It’s already 2017 and I’m not much closer to finishing Jake Highton’s five-year reading plan than I was when I started back in the summer of 2013.
(Read the original post here and read the revised, shortened post here.)
I’d just been laid off from the Nevada Appeal, along with a part time person. I had the least seniority in the newsroom, so I was the one to get the ax and go on unemployment.
It was summer, I had a kegerator in the house and I lived next to the river in Reno. I rode my bicycle up to the university to visit with my former journalism professor, Jake Highton.
Highton gave me two columns he wrote for the Sparks Tribune outlining the list of books, movies, music and plays he thought young journalists should consume, set to a plan of five years.
While I haven’t been doing much to finish off the list, I have made some progress.
At least two years ago now, I read Rachel Carson’s Silent Spring. Considered a masterwork in its time, I found a more critical reading of it took away some from the bluster it is normally buoyed with.

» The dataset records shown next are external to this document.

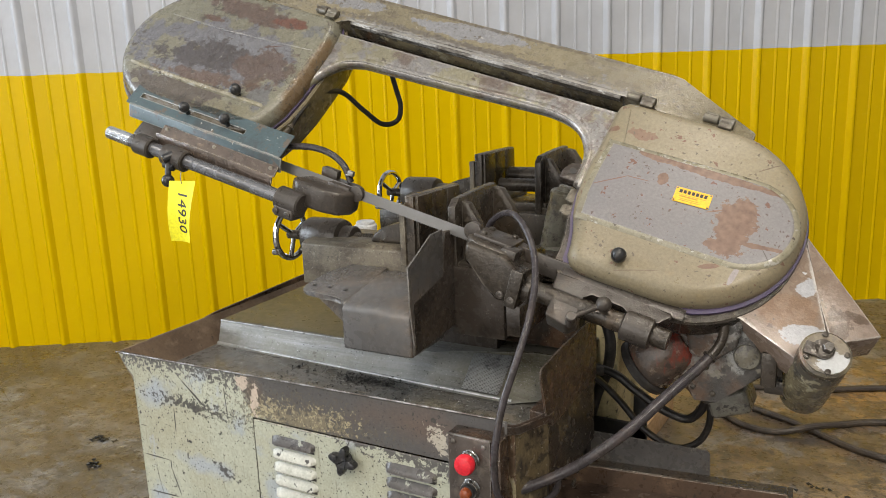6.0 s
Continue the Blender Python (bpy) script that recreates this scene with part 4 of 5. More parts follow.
def arc(cx, cy, r, a0, a1, n):
    return [(cx + r * math.cos(radians(a0 + (a1 - a0) * k / n)), cy + r * math.sin(radians(a0 + (a1 - a0) * k / n))) for k in range(n + 1)]


LOWER = arc(0.092, 0.192, 0.229, -90, 90, 28) + [(-0.02, 0.421), (-0.120, 0.421), (-0.145, 0.417), (-0.162, 0.400), (-0.164, 0.375), (-0.162, 0.330), (-0.162, 0.260), (-0.163, 0.200), (-0.158, 0.140), (-0.145, 0.090), (-0.128, 0.050), (-0.118, 0.015), (-0.114, -0.012), (-0.100, -0.032), (-0.075, -0.040), (-0.04, -0.041), (0.03, -0.039)]
UPPER = [(-1.312 + (x + 1.312) * 1.15, y) for x, y in arc(-1.312, 0.195, 0.231, 90, 262, 28)] + [(-1.20, -0.034), (-1.06, -0.030), (-1.015, -0.015), (-0.985, 0.030), (-0.965, 0.090), (-0.957, 0.160), (-0.956, 0.240), (-0.957, 0.320), (-0.968, 0.385), (-0.985, 0.414), (-1.010, 0.424), (-1.15, 0.426)]
LID = [(0, -0.044), (0, -0.030), (0.003, -0.022), (0.009, -0.0125), (0.016, -0.006), (0.023, -0.0025), (0.030, -0.0008), (0.036, 0.0)]

lower = part("lower_wheel_cover", moved(dome(LOWER, LID), Matrix.Translation((0, 0, -0.018))), khaki_clean, saw, "khaki painted rounded wheel cover with chips to brown primer", HEAD)
upper = part("upper_wheel_cover", moved(dome(UPPER, LID), Matrix.Translation((0, 0, -0.018))), upper_mix, saw, "worn khaki and grey rounded wheel cover with bare brown patches", HEAD)


def raised_band(pts, z):
    return dome(pts, [(0.0, z - 0.001), (0.0005, z + 0.0036), (0.002, z + 0.0044), (0.005, z + 0.0047)])


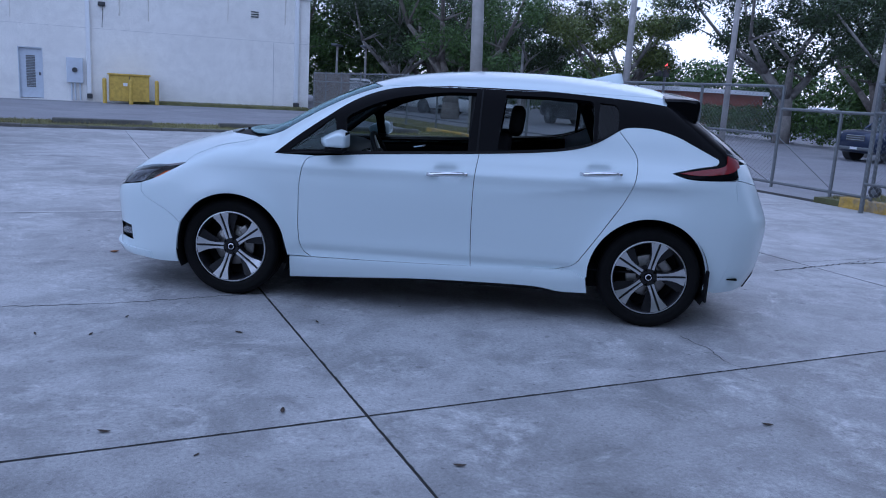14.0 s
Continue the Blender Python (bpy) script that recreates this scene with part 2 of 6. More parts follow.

Although it is about environmentalism, chemicals, and the havoc we’ve been wreaking on the planet, I was really worried about some of Carson’s claims because they did not represent the whole truth.
I think the best example is her bemoaning of the havoc certain chemicals had on the lowly earthworm.
We all love earthworms, right? They’re fantastic. They do all sorts of things for the environment.
Except. Well, most of them are not native to North America, the place Carson was writing about. They vastly change the ecology, and according to the Minnesota Department of Natural Resources, they’re really bad, especially in forested areas.
But Carson never acknowledges the lowly earthworm as an invasive species, or that it changes the ecologies of the places it is introduced to, or anything else. She only talks about how bad it is that chemicals are killing them.
While I certainly agree that the widespread use of chemicals is a bad thing, her complete and total lack of either understanding or acknowledgement of their invasive nature casts her entire book into doubt, at least for me.
As a critical reader, I now question every single premise she puts forth. I think to myself, what else is she holding back? What else is she ignorant about?
In short, her credibility is severely damaged for me, and as a result, so too is her book.
There are more examples, but, alas, I have lost or given away the copy I annotated.
Nonetheless, the only answer is to keep on, keepin’ on through Highton’s five-year list.